May 26, 2024

Military to Deliver Fuel to Storm-Ravaged Region

With the reopening of the Port of New York to tankers on Thursday, and the return of a critical Northeast fuel pipeline to full capacity on Friday, the biggest outstanding problems are the lack of power at hundreds of gas stations and continued panic buying by the public, industry officials said.

Because electricity will not be restored in parts of central New Jersey for seven to 10 days, gasoline shortages may remain severe in some areas. As of Friday, according to AAA, only 40 to 50 percent of the gas stations in New York City and New Jersey were operating, and even fewer were operating on Long Island. Most of the stations were out of service because of power failures.

“We have seen some stations open as power is restored, but other stations have closed while running out of gas,” said Michael Green, an AAA spokesman. “The long lines and supply problems will go away once power is restored.”

The Obama administration, realizing the political peril if it were to be blamed for fuel shortages in the days before the election, significantly accelerated its response on Friday.

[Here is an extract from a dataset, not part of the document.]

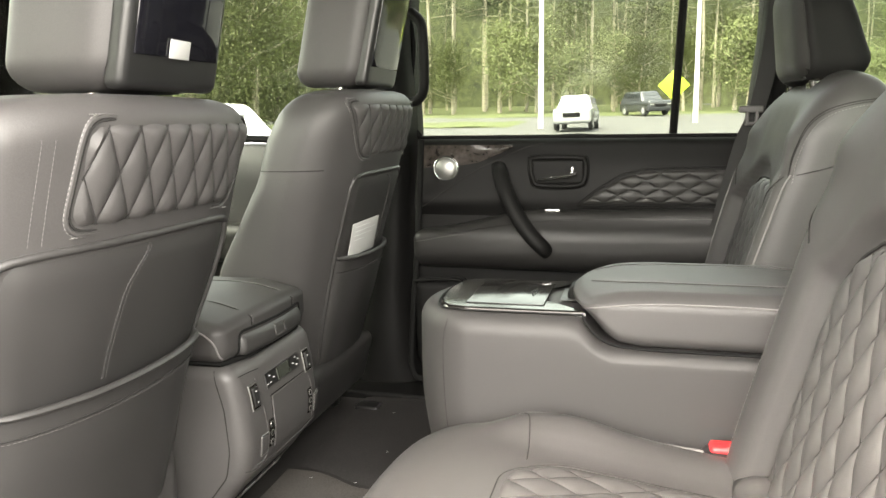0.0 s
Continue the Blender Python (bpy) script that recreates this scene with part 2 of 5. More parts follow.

It authorized the Defense Department to hire hundreds of trucks that will be used to deliver 12 million gallons each of gasoline and diesel fuel, mostly from commercial suppliers, to staging areas in New Jersey. The department is handling the task because its Defense Logistics Agency has contracting powers that enable it to move quickly.

From the staging areas, the fuel will be distributed throughout the region in coordination with the Federal Emergency Management Agency to help resupply stations. Together, the gasoline and diesel are enough for 1.6 million vehicles with 15-gallon tanks.

The Pentagon has also been authorized by the Energy Department and the White House to tap the Northeast Home Heating Oil Reserve. It will draw as much as two million gallons of diesel fuel — part of the 12 million total — for government emergency responders, helping them to keep electricity generators, water pumps, federal buildings, trucks and other vehicles running. The oil reserve, created by the federal government in 2000, holds 42 million gallons of ultralow-sulfur diesel at terminals in Groton, Conn., and Revere, Mass. It is the first time fuel has been released from the reserve.

Earlier Friday, the Homeland Security Department temporarily lifted a rule prohibiting foreign-flagged ships from delivering fuel between United States ports, a move that should soon bring additional tankers to the New York area with refined gasoline and diesel.

And on Thursday, the Defense Department used 17 of its aircraft to move 630 tons of equipment, including 10 bucket trucks and 20 pickup trucks, from West Coast utility companies to an Air National Guard base 60 miles north of New York City.

“We are working this as a team,” W. Craig Fugate, the FEMA administrator, said at a news conference Friday morning.

Tom Kloza, chief oil analyst at the Oil Price Information Service, said the federal government may end up sending more fuel than is needed. “Anyone running for office would rather err on the side of excess,” he said. “It’s a confidence builder. It will help placate people who think we are on the threshold of crisis.”

Government officials said they were confident that the shortages would ease in the coming week, as power was restored and the fuel now being delivered to the region arrived.

“There is no reason to panic; there is no reason for anxiety,” Gov. Andrew M. Cuomo of New York said at a news conference Friday. “We understand why there was a shortage, for very definable reasons. We also understand why it’s going to be better, and it’s going to be better in the near future.”

The fuel shortage has emerged as one of the most widespread problems after the storm, worsening the suffering in the region. Large parts of the public transit system remained out of service, and 3.5 million customers had no power Friday afternoon, down from eight million earlier in the week, according to Energy Department figures.

Eric Lipton reported from Washington and Clifford Krauss from Houston.